Based on the answer provided by the agent, here is the evaluation:

1. **m1**: The agent did not accurately identify the issue mentioned in the context. The issue in the context was about the ambiguity in the answer, not about the presence of benchmark data in the description. The agent also did not provide detailed context evidence regarding the ambiguity issue. Hence, the agent only partially addressed this metric. 
   - Rating: 0.3

2. **m2**: The agent provided a detailed analysis of the issue it identified (Presence of Benchmark Data in Description).

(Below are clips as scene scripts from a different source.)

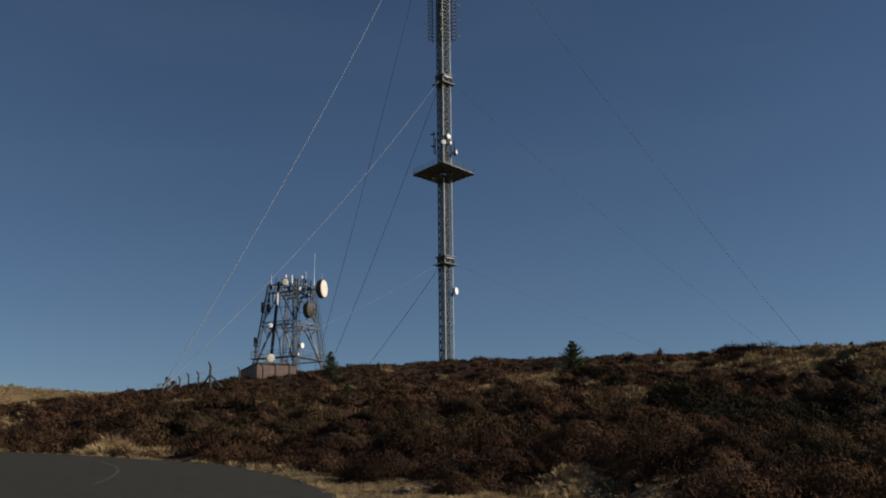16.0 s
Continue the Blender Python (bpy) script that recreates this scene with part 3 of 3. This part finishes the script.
s = Shape()                             # deck with a rail at the foot
for k in range(4):
    a, b = tw(k, 2.5, 1.12), tw(k + 1, 2.5, 1.12)
    s.beam(a, b, 0.35, 0.08)
    for hh in (0.6, 1.15):
        s.beam(a + Vector((0, 0, hh)), b + Vector((0, 0, hh)), 0.05)
    for i in range(9):
        p = a.lerp(b, i / 8)
        s.beam(p, p + Vector((0, 0, 1.15)), 0.05)
part("walkway", s, TOWER, tower, "railed walkway round the foot")
s = Shape()
s.tube((-2.3, -4.6, -1), (-1.35, -3.4, TOP), 0.25, 10)
part("cable_duct", s, DARK, tower, "dark leaning cable duct")
s = Shape()
for i in range(7):
    x = -2.4 + 0.8 * i
    s.beam((x, -1.6, 13.3), (x + 0.3, -1.6, 14.9), 0.12)
for x, y, z0, z1 in ((-3.2, -1.0, 10.4, 14.8), (1.6, -3.2, 9.6, 15.2), (3.2, 0.6, 12.2, 15.6), (2.4, -2.6, 12, 16.0), (0.4, -3.4, 12.0, 14.5), (-2.6, -1.6, 11.6, 13.4), (2.9, -1.0, 8.8, 14.5)):
    s.tube((x, y, z0), (x, y, z1), 0.085, 8)
for x, z0 in ((-2.0, 14.5), (-1.1, 14.5), (0.1, 14.5), (1.3, 14.5), (1.9, 14.5), (3.0, 14.4), (3.4, 14.3)):
    s.beam((x, -2.2 + 0.2 * x, z0), (x + 0.05, -2.2 + 0.2 * x, z0 + 0.9), 0.09)
for x, y, zz in ((1.2, -3.4, 12.6), (1.9, -3.1, 11.2), (2.7, -2.2, 14.9), (3.1, -1.0, 13.9), (-3.3, -1.2, 12.0), (-0.9, -3.2, 14.3), (0.2, -3.4, 13.6), (1.2, -3.3, 14.8), (2.9, -2.0, 12.6), (-2.9, -1.6, 14.0)):
    s.box(x - 0.15, y - 0.15, zz - 0.3, x + 0.15, y + 0.15, zz + 0.3)
part("head_clutter", s, DARK, tower, "dark aerial poles and equipment boxes")


def on_tower(dx, dy, dz):
    return (TW.x + dx, TW.y + dy, TW.z + dz)


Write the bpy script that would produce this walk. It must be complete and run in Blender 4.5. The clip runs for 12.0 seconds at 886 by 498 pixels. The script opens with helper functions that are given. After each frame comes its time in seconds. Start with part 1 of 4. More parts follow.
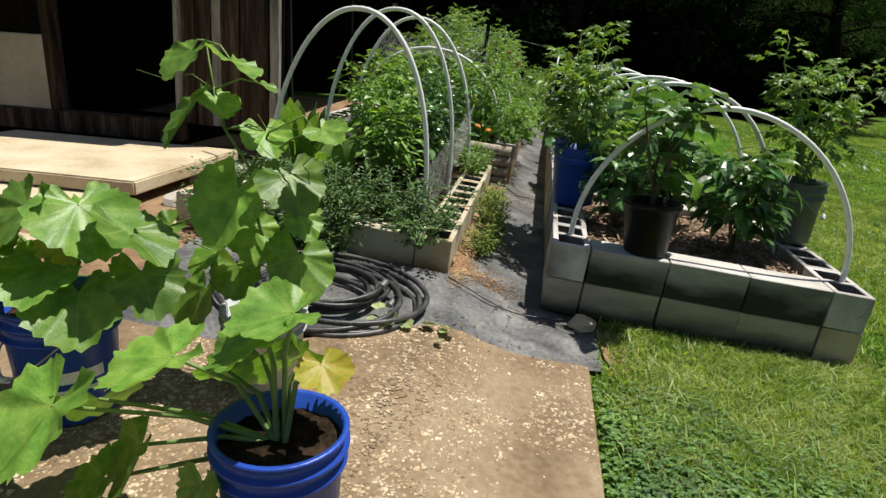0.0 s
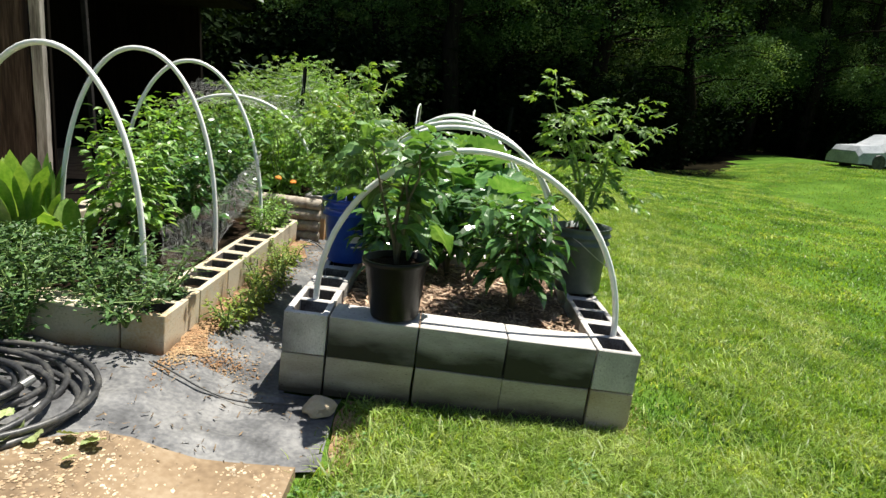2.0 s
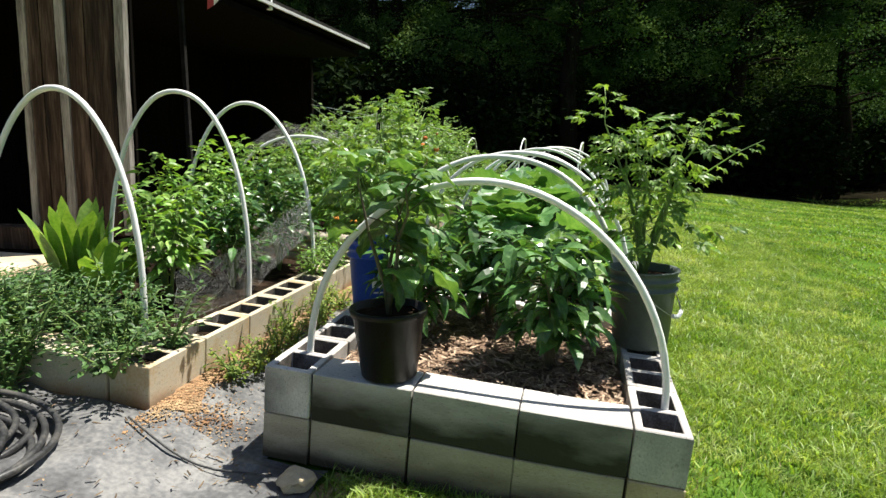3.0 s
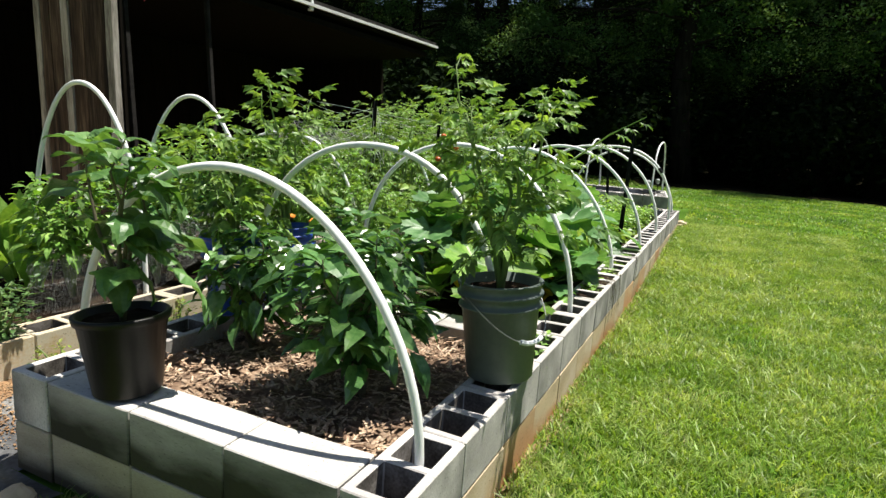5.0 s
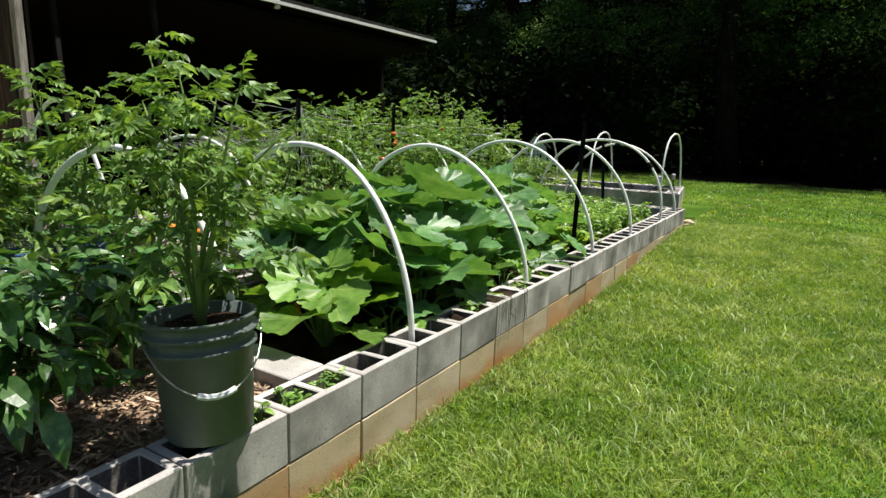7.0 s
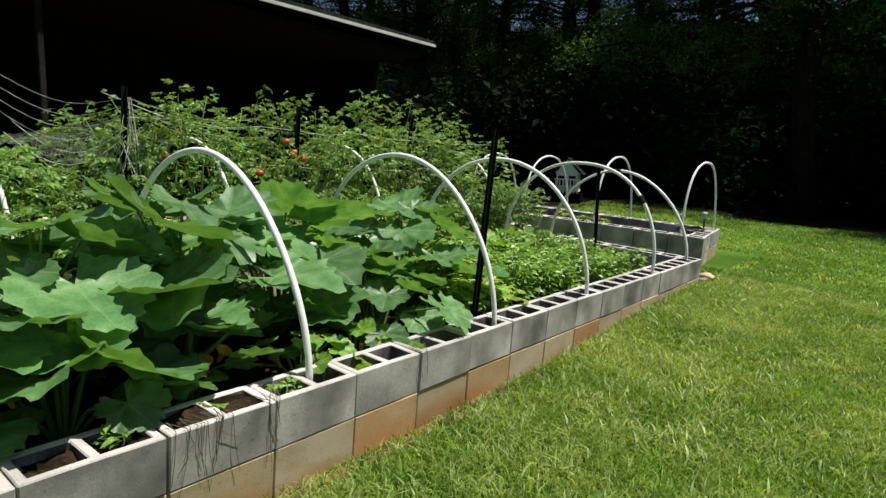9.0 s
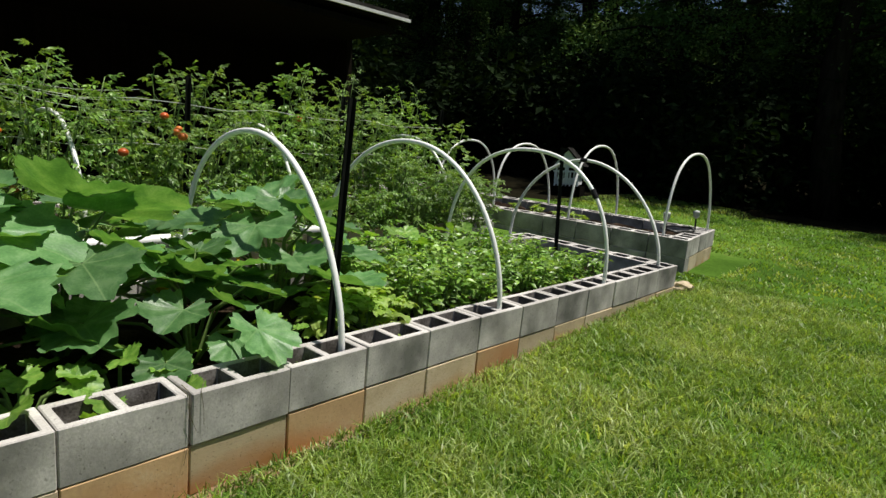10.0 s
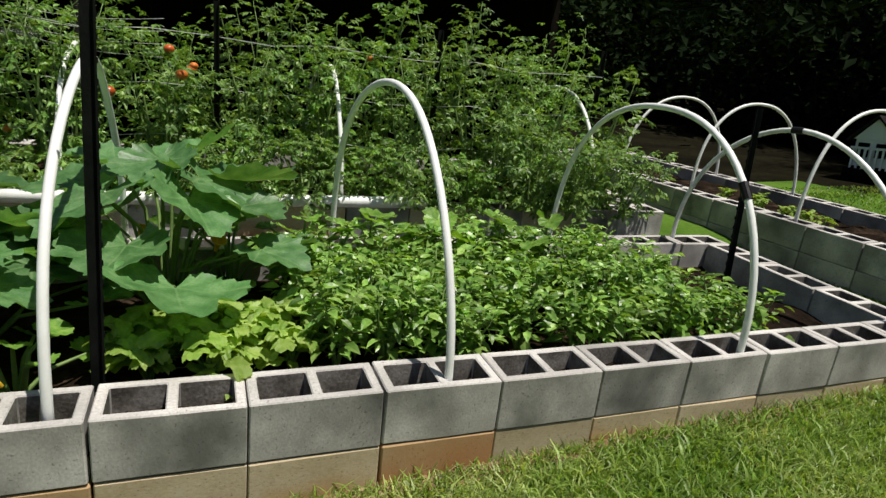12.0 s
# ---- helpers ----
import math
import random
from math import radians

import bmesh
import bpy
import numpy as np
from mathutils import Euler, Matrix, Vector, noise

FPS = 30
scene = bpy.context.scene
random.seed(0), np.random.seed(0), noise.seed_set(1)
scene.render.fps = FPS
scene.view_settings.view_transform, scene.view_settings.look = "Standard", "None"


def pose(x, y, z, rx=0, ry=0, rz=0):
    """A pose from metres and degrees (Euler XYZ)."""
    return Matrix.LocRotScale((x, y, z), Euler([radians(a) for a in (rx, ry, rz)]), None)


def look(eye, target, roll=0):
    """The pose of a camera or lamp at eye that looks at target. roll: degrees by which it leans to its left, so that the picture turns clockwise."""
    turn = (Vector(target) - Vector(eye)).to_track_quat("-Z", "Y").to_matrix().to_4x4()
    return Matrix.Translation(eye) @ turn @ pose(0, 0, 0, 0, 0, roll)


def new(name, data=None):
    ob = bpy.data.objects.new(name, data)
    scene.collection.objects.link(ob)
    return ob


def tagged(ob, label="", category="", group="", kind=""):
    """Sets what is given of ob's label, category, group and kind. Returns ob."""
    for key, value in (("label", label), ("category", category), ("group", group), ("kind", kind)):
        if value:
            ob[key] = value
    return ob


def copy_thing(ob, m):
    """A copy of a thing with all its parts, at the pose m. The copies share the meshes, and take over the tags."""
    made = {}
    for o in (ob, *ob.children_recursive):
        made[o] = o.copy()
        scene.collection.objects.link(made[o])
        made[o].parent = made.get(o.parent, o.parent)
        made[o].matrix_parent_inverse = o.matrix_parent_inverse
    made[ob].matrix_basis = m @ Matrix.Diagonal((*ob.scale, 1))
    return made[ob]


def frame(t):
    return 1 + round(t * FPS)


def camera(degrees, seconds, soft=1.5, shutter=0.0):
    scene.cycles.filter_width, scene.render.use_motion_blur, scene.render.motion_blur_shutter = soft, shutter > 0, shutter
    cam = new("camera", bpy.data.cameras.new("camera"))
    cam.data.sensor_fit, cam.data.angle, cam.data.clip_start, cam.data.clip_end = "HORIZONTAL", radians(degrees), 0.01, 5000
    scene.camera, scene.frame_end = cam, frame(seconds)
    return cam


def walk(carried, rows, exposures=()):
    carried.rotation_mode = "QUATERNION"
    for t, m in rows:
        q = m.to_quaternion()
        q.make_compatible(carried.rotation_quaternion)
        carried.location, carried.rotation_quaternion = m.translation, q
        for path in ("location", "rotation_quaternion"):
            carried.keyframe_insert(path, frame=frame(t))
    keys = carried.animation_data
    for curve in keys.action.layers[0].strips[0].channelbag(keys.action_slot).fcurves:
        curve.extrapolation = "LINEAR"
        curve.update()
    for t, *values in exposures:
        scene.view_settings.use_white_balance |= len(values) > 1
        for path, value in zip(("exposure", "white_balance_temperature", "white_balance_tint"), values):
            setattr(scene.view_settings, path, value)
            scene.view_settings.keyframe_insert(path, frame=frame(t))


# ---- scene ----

However, this issue was not the one mentioned in the context, so the detailed analysis provided is not relevant to the actual issue. The agent failed to analyze the actual issue of ambiguity in the answer. 
   - Rating: 0.0

3. **m3**: The reasoning provided by the agent (related to the issue of Benchmark Data) is not directly relevant to the specific issue mentioned in the context (ambiguity in the answer). The agent's logic and reasoning do not apply to the problem at hand. 
   - Rating: 0.0

Considering the weights of each metric, the overall rating for the agent would be:
(0.3 * 0.8) + (0.0 * 0.15) + (0.0 * 0.05) = 0.24

Based on the evaluation, the agent's performance is rated as **failed** since the total score is less than 0.45.